Find "Continue the Blender" in the data below; transcribe the line it appears on and each line after it, exactly, to the end, and nothing else.

Start of Information provided

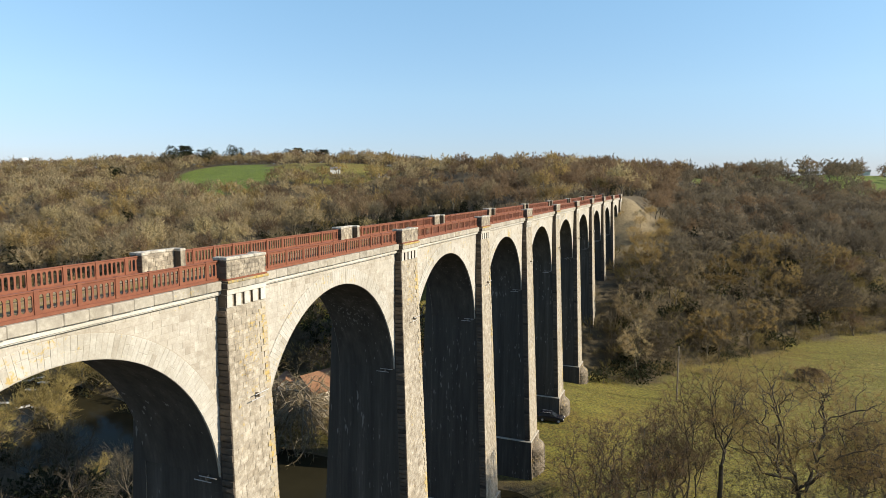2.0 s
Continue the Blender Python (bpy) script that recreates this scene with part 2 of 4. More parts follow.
def ground_material():
    n = Nodes("valley_ground", 0.95)
    n.world_pos()
    big, small = n.noise(0.045, 5.0, 0.6), n.noise(0.9, 6.0, 0.75)
    litter = n.ramp(small, [(0.3, (0.055, 0.041, 0.02)), (0.7, (0.13, 0.098, 0.048))])
    meadow = n.ramp(n.mix(0.5, big, small), [(0.36, (0.115, 0.085, 0.016)), (0.45, (0.15, 0.12, 0.019)), (0.54, (0.14, 0.134, 0.019)), (0.66, (0.215, 0.165, 0.045))])
    clump = n.ramp(n.noise(2.6, 5.0, 0.75), [(0.41, (0.56, 0.55, 0.5)), (0.5, (1.16, 1.16, 1.12)), (0.59, (1.75, 1.68, 1.5))])
    track = n.ramp(n.noise(0.35, 3.0, 0.55, n.stretched(0.25, 1.6, 1)), [(0.36, (0.84, 0.78, 0.74)), (0.6, (1.06, 1.06, 1.06))])
    meadow = n.mix(1.0, n.mix(1.0, meadow, clump, "MULTIPLY"), track, "MULTIPLY")
    lush = n.ramp(n.mix(0.6, big, small), [(0.35, (0.075, 0.115, 0.008)), (0.65, (0.135, 0.18, 0.016))])
    lush = n.mix(0.8, lush, n.mix(1.0, clump, track, "MULTIPLY"), "MULTIPLY")
    bare = n.ramp(small, [(0.3, (0.19, 0.142, 0.075)), (0.7, (0.33, 0.262, 0.145))])
    c = n.mix(n.attribute("meadow"), litter, meadow)
    c = n.mix(n.attribute("lush"), c, lush)
    c = n.mix(n.attribute("bare"), c, bare)
    n.bump(n.noise(1.5, 6.0, 0.8), 0.9, 0.35)
    return n.done(c)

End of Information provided

» **Complete response**:
Continue the Blender Python (bpy) script that recreates this scene with part 2 of 4. More parts follow.
def ground_material():
    n = Nodes("valley_ground", 0.95)
    n.world_pos()
    big, small = n.noise(0.045, 5.0, 0.6), n.noise(0.9, 6.0, 0.75)
    litter = n.ramp(small, [(0.3, (0.055, 0.041, 0.02)), (0.7, (0.13, 0.098, 0.048))])
    meadow = n.ramp(n.mix(0.5, big, small), [(0.36, (0.115, 0.085, 0.016)), (0.45, (0.15, 0.12, 0.019)), (0.54, (0.14, 0.134, 0.019)), (0.66, (0.215, 0.165, 0.045))])
    clump = n.ramp(n.noise(2.6, 5.0, 0.75), [(0.41, (0.56, 0.55, 0.5)), (0.5, (1.16, 1.16, 1.12)), (0.59, (1.75, 1.68, 1.5))])
    track = n.ramp(n.noise(0.35, 3.0, 0.55, n.stretched(0.25, 1.6, 1)), [(0.36, (0.84, 0.78, 0.74)), (0.6, (1.06, 1.06, 1.06))])
    meadow = n.mix(1.0, n.mix(1.0, meadow, clump, "MULTIPLY"), track, "MULTIPLY")
    lush = n.ramp(n.mix(0.6, big, small), [(0.35, (0.075, 0.115, 0.008)), (0.65, (0.135, 0.18, 0.016))])
    lush = n.mix(0.8, lush, n.mix(1.0, clump, track, "MULTIPLY"), "MULTIPLY")
    bare = n.ramp(small, [(0.3, (0.19, 0.142, 0.075)), (0.7, (0.33, 0.262, 0.145))])
    c = n.mix(n.attribute("meadow"), litter, meadow)
    c = n.mix(n.attribute("lush"), c, lush)
    c = n.mix(n.attribute("bare"), c, bare)
    n.bump(n.noise(1.5, 6.0, 0.8), 0.9, 0.35)
    return n.done(c)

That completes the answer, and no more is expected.